* begin *

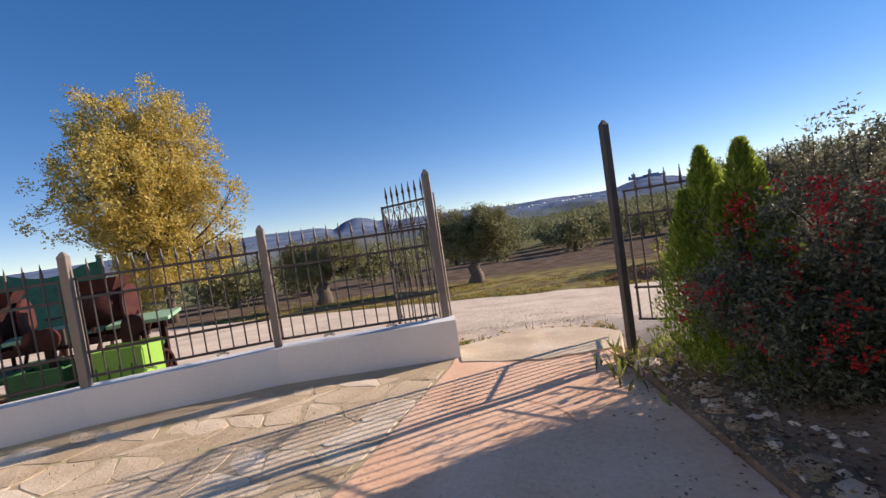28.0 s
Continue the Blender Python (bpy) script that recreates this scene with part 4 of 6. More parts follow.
tree("pyracantha_bush", (2.5, 20.1, -0.9), "pyracantha bush with dark arching shoots", "bush", 60, (0, 0, 0.72), (0.9, 0.85, 0.75), 560, 38, 0.07, None, (0.036, 0.015), 0.03, 0.3, M["pyra"], shell=0.4, limbs=30)
tree("pyracantha_bush", (1.15, 20.9, -1.0), "low dense pyracantha growth at the foot of the hedge", "bush", 155, (0, 0, 0.42), (0.75, 0.6, 0.5), 420, 44, 0.07, None, (0.034, 0.014), 0.03, 0.2, M["pyra"], shell=0.3, limbs=20)
tree("pyracantha_bush", (2.05, 20.4, -1.0), "low dense pyracantha growth at the foot of the hedge", "bush", 156, (0, 0, 0.45), (0.8, 0.6, 0.5), 420, 44, 0.07, None, (0.034, 0.014), 0.03, 0.2, M["pyra"], shell=0.3, limbs=20)
tree("pyracantha_bush", (0.38, 20.88, -1.05), "low dense pyracantha growth at the foot of the hedge", "bush", 157, (0, 0, 0.45), (0.4, 0.4, 0.52), 360, 44, 0.06, None, (0.034, 0.014), 0.03, 0.2, M["pyra"], shell=0.3, limbs=20)
tree("photinia_tree", (3.15, 15.2, -0.9), "slender photinia with dark reddish leaves", "tree", 56, (0.2, 0, 2.5), (0.68, 0.7, 0.72), 330, 24, 0.1, None, (0.058, 0.028), 0.04, 1.4, M["maroon"], shell=0.2, limbs=40, rough=0.6)

tree("pyracantha_bush", (0.22, 21.1, -1.05), "pyracantha branch arching over the thuja", "bush", 158, (-0.16, -0.08, 0.66), (0.3, 0.27, 0.22), 150, 30, 0.06, None, (0.032, 0.013), 0.02, 0.35, M["pyra"], shell=0.3, limbs=16)


def berries(at, radii, count, seed):
    """Bunches of berries on the sunny side of the pyracantha."""
    g = rng(seed)
    t = thing("berry_clusters", at, "clusters of bright red berries on the pyracantha", "berries")
    d = unit(g.normal(size=(count, 3)))
    d = d[(d[:, 2] > -0.45) & (d[:, 2] < 0.55)]
    ball = bmesh.new()
    bmesh.ops.create_icosphere(ball, subdivisions=1, radius=0.009)
    bv = np.array([v.co[:] for v in ball.verts])
    bf = np.array([[v.index for v in f.verts] for f in ball.faces])
    ball.free()
    verts, faces = [], []
    n = 0
    for v in d:
        c = v * np.array(radii) * g.uniform(0.9, 1.04)
        for _ in range(g.integers(9, 20)):
            q = c + g.normal(size=3) * 0.028
            verts.append(bv + q)
            faces.append(bf + n)
            n += len(bv)
    ob = link("berry_mass", np.concatenate(verts).tolist(), np.concatenate(faces).tolist(), M["berry"], t)
    ob["kind"] = "stuff"
    return t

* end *

- _TASK GOAL_
Copy each line exactly, and leave the pictures out of your copy.

- _RESULT_
28.0 s
Continue the Blender Python (bpy) script that recreates this scene with part 4 of 6. More parts follow.
tree("pyracantha_bush", (2.5, 20.1, -0.9), "pyracantha bush with dark arching shoots", "bush", 60, (0, 0, 0.72), (0.9, 0.85, 0.75), 560, 38, 0.07, None, (0.036, 0.015), 0.03, 0.3, M["pyra"], shell=0.4, limbs=30)
tree("pyracantha_bush", (1.15, 20.9, -1.0), "low dense pyracantha growth at the foot of the hedge", "bush", 155, (0, 0, 0.42), (0.75, 0.6, 0.5), 420, 44, 0.07, None, (0.034, 0.014), 0.03, 0.2, M["pyra"], shell=0.3, limbs=20)
tree("pyracantha_bush", (2.05, 20.4, -1.0), "low dense pyracantha growth at the foot of the hedge", "bush", 156, (0, 0, 0.45), (0.8, 0.6, 0.5), 420, 44, 0.07, None, (0.034, 0.014), 0.03, 0.2, M["pyra"], shell=0.3, limbs=20)
tree("pyracantha_bush", (0.38, 20.88, -1.05), "low dense pyracantha growth at the foot of the hedge", "bush", 157, (0, 0, 0.45), (0.4, 0.4, 0.52), 360, 44, 0.06, None, (0.034, 0.014), 0.03, 0.2, M["pyra"], shell=0.3, limbs=20)
tree("photinia_tree", (3.15, 15.2, -0.9), "slender photinia with dark reddish leaves", "tree", 56, (0.2, 0, 2.5), (0.68, 0.7, 0.72), 330, 24, 0.1, None, (0.058, 0.028), 0.04, 1.4, M["maroon"], shell=0.2, limbs=40, rough=0.6)

tree("pyracantha_bush", (0.22, 21.1, -1.05), "pyracantha branch arching over the thuja", "bush", 158, (-0.16, -0.08, 0.66), (0.3, 0.27, 0.22), 150, 30, 0.06, None, (0.032, 0.013), 0.02, 0.35, M["pyra"], shell=0.3, limbs=16)


def berries(at, radii, count, seed):
    """Bunches of berries on the sunny side of the pyracantha."""
    g = rng(seed)
    t = thing("berry_clusters", at, "clusters of bright red berries on the pyracantha", "berries")
    d = unit(g.normal(size=(count, 3)))
    d = d[(d[:, 2] > -0.45) & (d[:, 2] < 0.55)]
    ball = bmesh.new()
    bmesh.ops.create_icosphere(ball, subdivisions=1, radius=0.009)
    bv = np.array([v.co[:] for v in ball.verts])
    bf = np.array([[v.index for v in f.verts] for f in ball.faces])
    ball.free()
    verts, faces = [], []
    n = 0
    for v in d:
        c = v * np.array(radii) * g.uniform(0.9, 1.04)
        for _ in range(g.integers(9, 20)):
            q = c + g.normal(size=3) * 0.028
            verts.append(bv + q)
            faces.append(bf + n)
            n += len(bv)
    ob = link("berry_mass", np.concatenate(verts).tolist(), np.concatenate(faces).tolist(), M["berry"], t)
    ob["kind"] = "stuff"
    return t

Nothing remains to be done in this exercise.